Exercise details »
Reproduce the lines of the material exactly, excluding every image.

::: Information provided :::

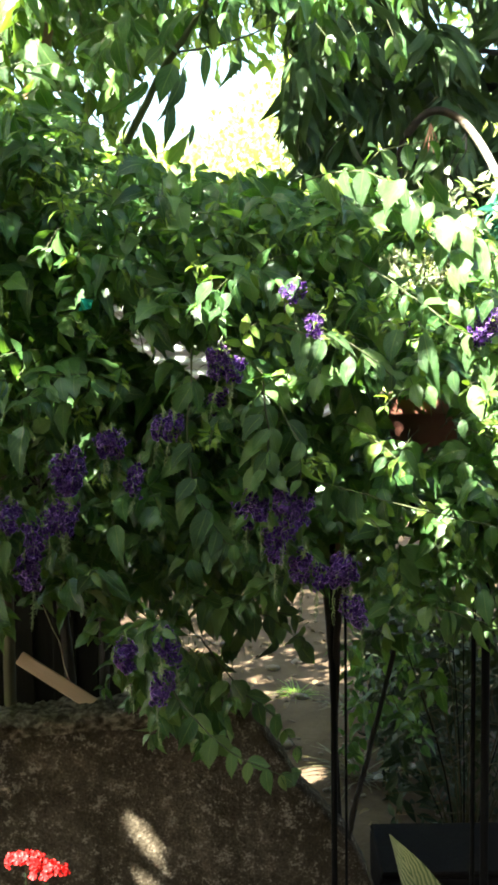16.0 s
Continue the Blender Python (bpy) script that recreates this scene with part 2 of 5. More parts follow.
def petal_material(name, deep, mid, edge):
    m, n, l, b = material(name, 0.55, 0, 0.3)
    uv = n.new("ShaderNodeUVMap").outputs[0]
    sep = n.new("ShaderNodeSeparateXYZ")
    l.new(uv, sep.inputs[0])
    pick = n.new("ShaderNodeNewGeometry").outputs["Random Per Island"]
    v = math_node(n, l, "ADD", sep.outputs[1], math_node(n, l, "ADD", math_node(n, l, "MULTIPLY", math_node(n, l, "SUBTRACT", pick, 0.5), 0.12), math_node(n, l, "MULTIPLY", math_node(n, l, "SUBTRACT", noise_tex(n, l, coords(n), 330, 2, 0.6), 0.5), 0.14)))
    col = ramp(n, l, v, [(0.0, deep), (0.55, mid), (0.87, mid), (0.97, edge)])
    l.new(col, b.inputs["Base Color"])
    t = n.new("ShaderNodeBsdfTranslucent")
    l.new(col, t.inputs[0])
    mix = n.new("ShaderNodeMixShader")
    mix.inputs[0].default_value = 0.3
    l.new(b.outputs[0], mix.inputs[1])
    l.new(t.outputs[0], mix.inputs[2])
    l.new(mix.outputs[0], n["Material Output"].inputs[0])
    return m


PURPLE = petal_material("purple_petal", (0.008, 0.002, 0.030), (0.034, 0.004, 0.104), (0.50, 0.28, 0.74))
RED_PETAL = petal_material("red_petal", (0.36, 0.006, 0.008), (0.55, 0.010, 0.012), (0.66, 0.040, 0.034))
BUD = plain("bud_green", [(0.3, (0.13, 0.19, 0.06)), (0.7, (0.27, 0.34, 0.15))], 60, 0.6)


def flat_colour(name, c, rough=0.6):
    m, n, l, b = material(name, rough)
    l.new(mixed(n, l, noise_tex(n, l, coords(n), 40), tuple(0.7 * x for x in c), c), b.inputs["Base Color"])
    return m


RIBBON = flat_colour("teal_ribbon", (0.16, 0.45, 0.42), 0.4)
TAG = flat_colour("turquoise_plastic", (0.02, 0.42, 0.29), 0.4)
WHITE_BIT = flat_colour("white_petal", (0.75, 0.74, 0.80), 0.6)
WIRE = flat_colour("grey_wire", (0.11, 0.11, 0.10), 0.5)


# ---------------------------------------------------------------- mesh helpers
rng = np.random.default_rng(7)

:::

Task result »
16.0 s
Continue the Blender Python (bpy) script that recreates this scene with part 2 of 5. More parts follow.
def petal_material(name, deep, mid, edge):
    m, n, l, b = material(name, 0.55, 0, 0.3)
    uv = n.new("ShaderNodeUVMap").outputs[0]
    sep = n.new("ShaderNodeSeparateXYZ")
    l.new(uv, sep.inputs[0])
    pick = n.new("ShaderNodeNewGeometry").outputs["Random Per Island"]
    v = math_node(n, l, "ADD", sep.outputs[1], math_node(n, l, "ADD", math_node(n, l, "MULTIPLY", math_node(n, l, "SUBTRACT", pick, 0.5), 0.12), math_node(n, l, "MULTIPLY", math_node(n, l, "SUBTRACT", noise_tex(n, l, coords(n), 330, 2, 0.6), 0.5), 0.14)))
    col = ramp(n, l, v, [(0.0, deep), (0.55, mid), (0.87, mid), (0.97, edge)])
    l.new(col, b.inputs["Base Color"])
    t = n.new("ShaderNodeBsdfTranslucent")
    l.new(col, t.inputs[0])
    mix = n.new("ShaderNodeMixShader")
    mix.inputs[0].default_value = 0.3
    l.new(b.outputs[0], mix.inputs[1])
    l.new(t.outputs[0], mix.inputs[2])
    l.new(mix.outputs[0], n["Material Output"].inputs[0])
    return m


PURPLE = petal_material("purple_petal", (0.008, 0.002, 0.030), (0.034, 0.004, 0.104), (0.50, 0.28, 0.74))
RED_PETAL = petal_material("red_petal", (0.36, 0.006, 0.008), (0.55, 0.010, 0.012), (0.66, 0.040, 0.034))
BUD = plain("bud_green", [(0.3, (0.13, 0.19, 0.06)), (0.7, (0.27, 0.34, 0.15))], 60, 0.6)


def flat_colour(name, c, rough=0.6):
    m, n, l, b = material(name, rough)
    l.new(mixed(n, l, noise_tex(n, l, coords(n), 40), tuple(0.7 * x for x in c), c), b.inputs["Base Color"])
    return m


RIBBON = flat_colour("teal_ribbon", (0.16, 0.45, 0.42), 0.4)
TAG = flat_colour("turquoise_plastic", (0.02, 0.42, 0.29), 0.4)
WHITE_BIT = flat_colour("white_petal", (0.75, 0.74, 0.80), 0.6)
WIRE = flat_colour("grey_wire", (0.11, 0.11, 0.10), 0.5)


# ---------------------------------------------------------------- mesh helpers
rng = np.random.default_rng(7)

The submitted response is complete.